Apple’s Air’s SSDs are caseless and soldiered onto the board. You’re stuck with an Apple repair regardless.

It doesn’t. You are assuming that the flash drive failures are a result of cell wear. But that might not be the case. It could be manufacturing defects in the memory chips, weak solder points, it could be controller chips dying. capacitors exploding. who knows?

Cell wear is only part of the lifespan equation.

Calculating when all of the flash memory goes bad doesn’t really mean anything since you’ll start hitting blocks that fail early and become unreadable long before that point. Being able to remap the block doesn’t help you get that lost data back, and you’re not going to keep using a drive that keeps randomly losing data.
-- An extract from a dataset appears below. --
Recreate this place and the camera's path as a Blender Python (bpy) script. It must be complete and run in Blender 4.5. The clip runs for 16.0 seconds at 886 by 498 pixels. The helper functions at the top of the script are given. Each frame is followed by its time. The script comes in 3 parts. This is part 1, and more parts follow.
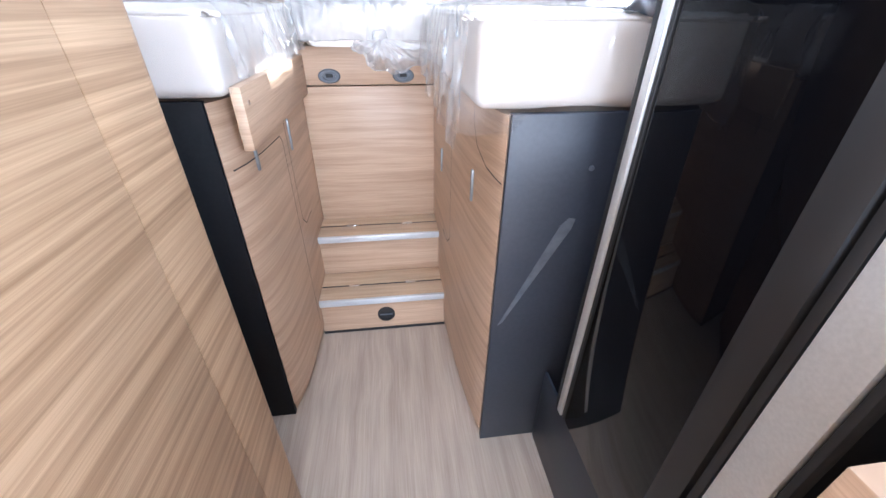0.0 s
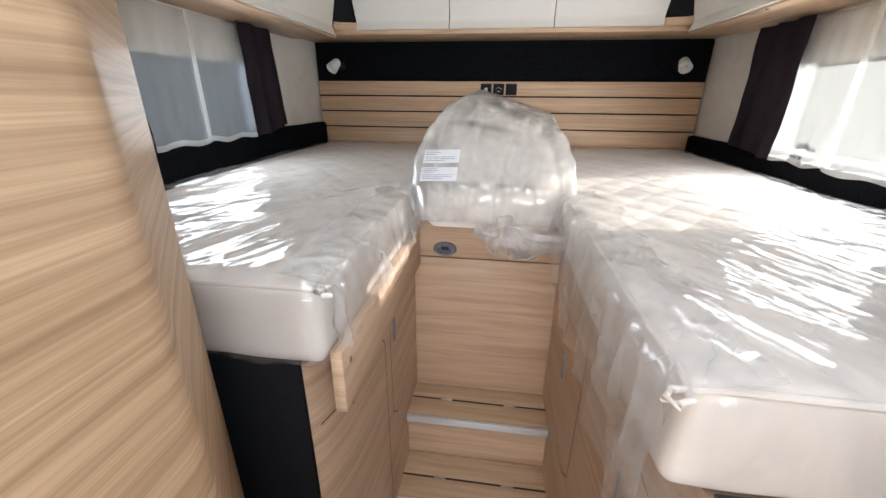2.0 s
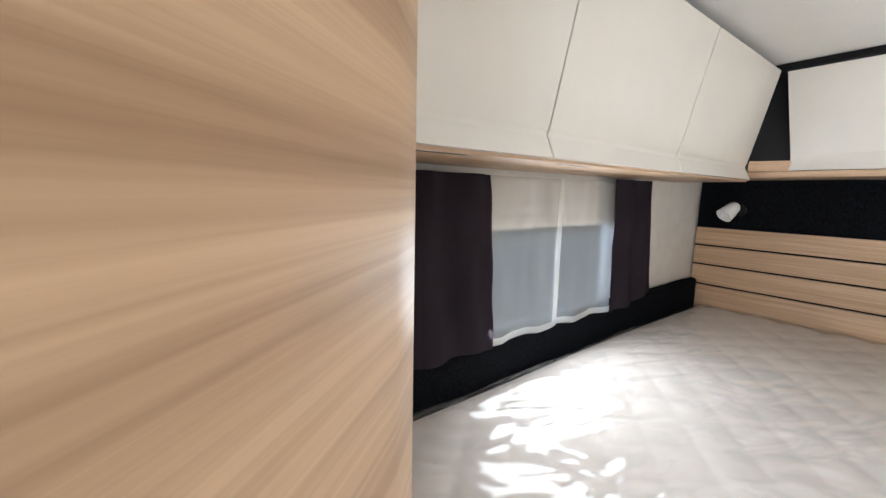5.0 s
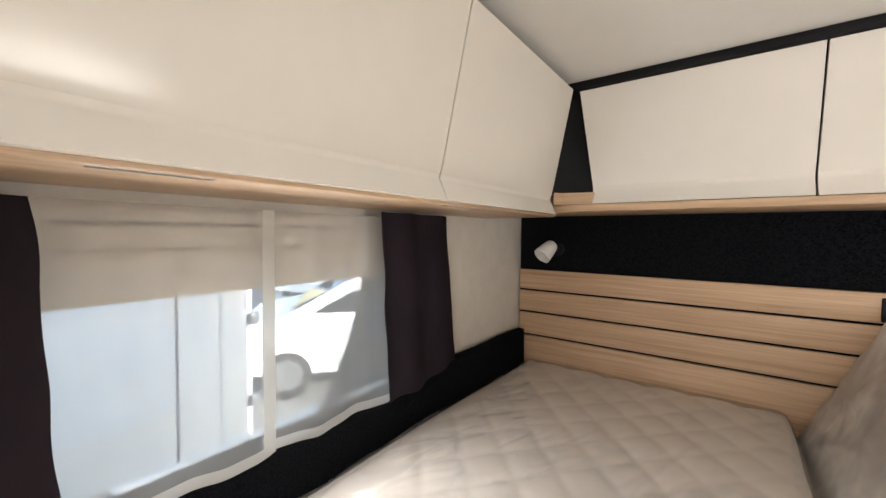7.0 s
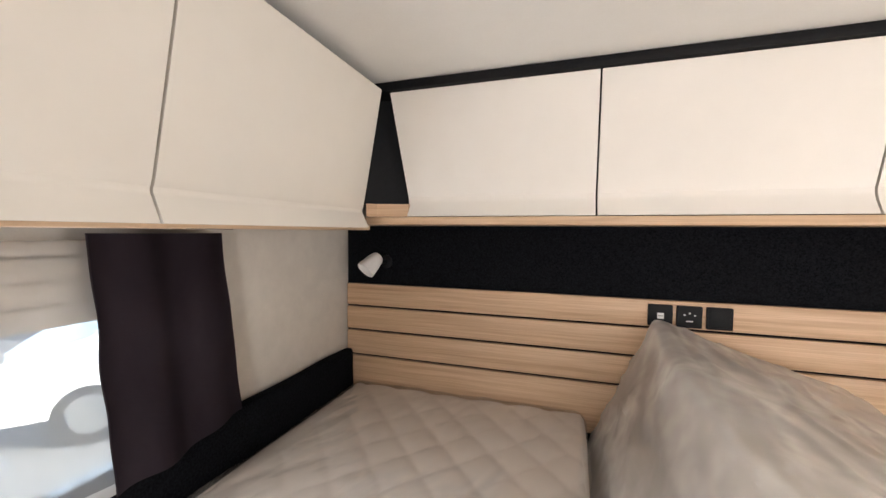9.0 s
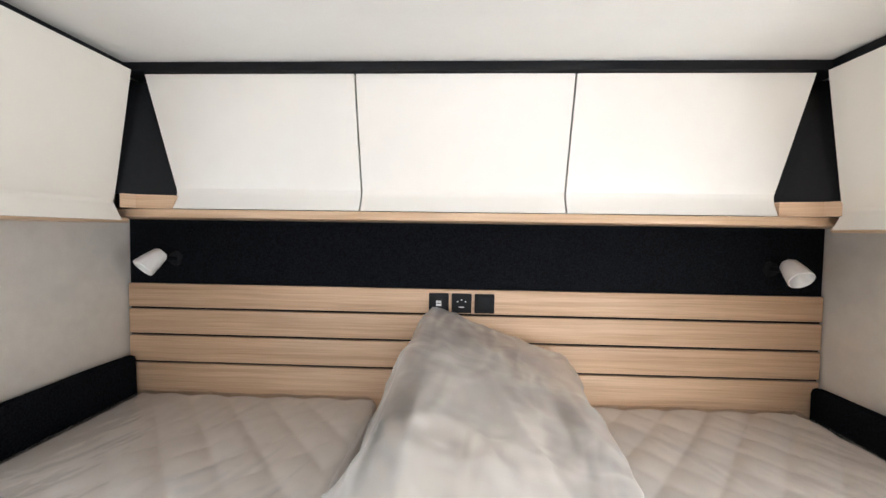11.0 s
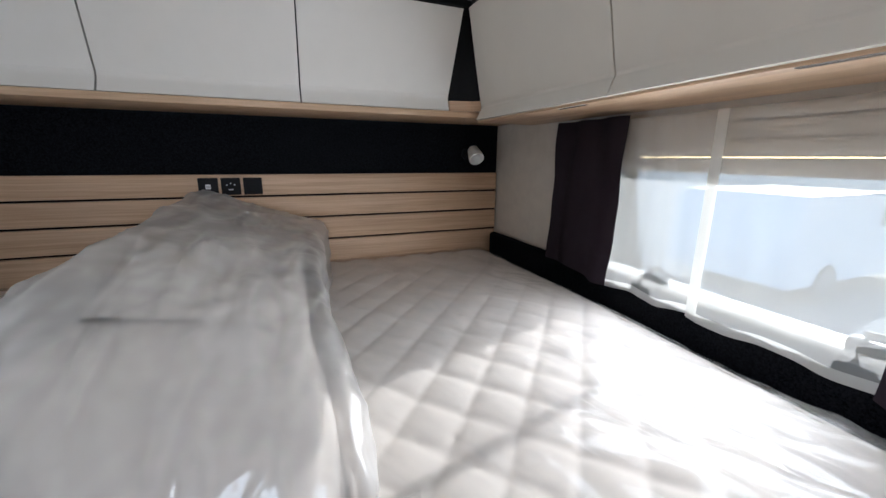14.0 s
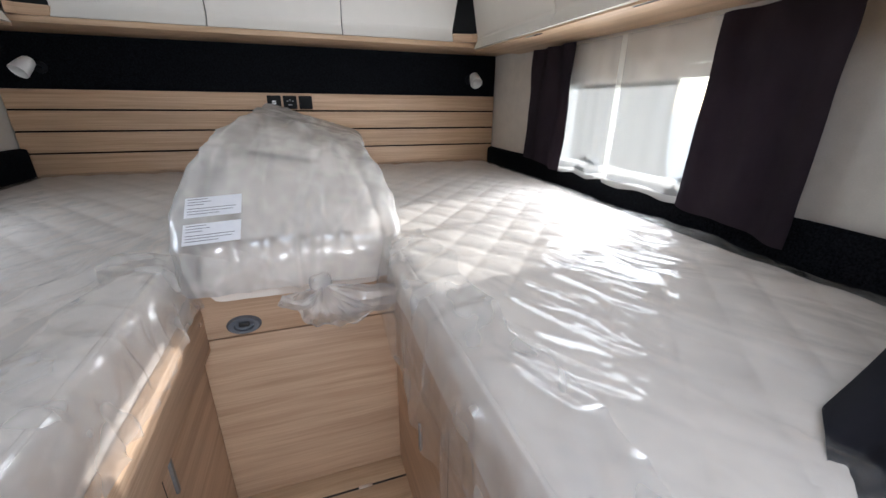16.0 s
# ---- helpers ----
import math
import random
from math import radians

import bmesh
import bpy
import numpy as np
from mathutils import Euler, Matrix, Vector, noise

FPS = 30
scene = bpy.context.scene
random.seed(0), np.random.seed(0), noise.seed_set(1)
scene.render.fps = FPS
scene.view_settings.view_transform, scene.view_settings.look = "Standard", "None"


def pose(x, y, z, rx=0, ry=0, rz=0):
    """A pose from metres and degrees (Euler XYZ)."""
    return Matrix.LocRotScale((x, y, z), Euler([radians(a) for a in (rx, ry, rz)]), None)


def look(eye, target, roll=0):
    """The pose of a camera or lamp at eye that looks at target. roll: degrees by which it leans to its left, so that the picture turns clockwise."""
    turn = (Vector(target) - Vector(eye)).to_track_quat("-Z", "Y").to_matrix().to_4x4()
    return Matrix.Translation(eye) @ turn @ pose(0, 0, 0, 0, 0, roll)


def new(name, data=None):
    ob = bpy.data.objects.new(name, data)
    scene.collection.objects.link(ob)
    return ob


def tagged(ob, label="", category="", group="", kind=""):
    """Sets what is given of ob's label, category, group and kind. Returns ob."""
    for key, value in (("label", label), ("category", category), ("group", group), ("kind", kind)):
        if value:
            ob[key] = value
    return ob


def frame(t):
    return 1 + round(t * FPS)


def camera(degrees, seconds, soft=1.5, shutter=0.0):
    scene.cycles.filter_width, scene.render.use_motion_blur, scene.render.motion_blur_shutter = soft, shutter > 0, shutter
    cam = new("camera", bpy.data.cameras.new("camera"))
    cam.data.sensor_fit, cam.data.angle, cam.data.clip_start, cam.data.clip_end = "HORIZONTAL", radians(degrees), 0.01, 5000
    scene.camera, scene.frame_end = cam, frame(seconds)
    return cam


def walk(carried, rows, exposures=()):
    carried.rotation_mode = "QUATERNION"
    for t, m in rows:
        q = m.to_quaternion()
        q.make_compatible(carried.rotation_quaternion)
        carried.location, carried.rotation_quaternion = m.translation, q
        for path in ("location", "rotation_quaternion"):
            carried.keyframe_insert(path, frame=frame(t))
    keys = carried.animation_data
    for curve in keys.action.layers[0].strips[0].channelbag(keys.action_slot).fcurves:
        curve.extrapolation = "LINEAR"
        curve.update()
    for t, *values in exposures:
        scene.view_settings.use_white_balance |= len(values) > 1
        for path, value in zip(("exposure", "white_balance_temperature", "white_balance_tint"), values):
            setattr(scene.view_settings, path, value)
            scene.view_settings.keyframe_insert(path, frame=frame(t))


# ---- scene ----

I don’t know. Wumpus’ experience is what it is, but if SSDs were going down after a year or so I think there would be a lot more internet anger… I haven’t searched but you’d expect lengthy threads of doom on HARDOCP etc. And essentially useless time to failure numbers are a much bigger story than OCZ using a poorer 25nm process, or Intel not implementing TRIM say, both of which did intrude on my consciousness.

So to be honest I’m a bit sceptical.

Going off to back up now :)

In Wumpus’ defense he is probably working with both the best case for speed benefits and the worst case for wear and tear - which is compiling. Tons of tiny intermediate files can be generated every compile cycle, and lots of programmers like to hit compile as often as they breath.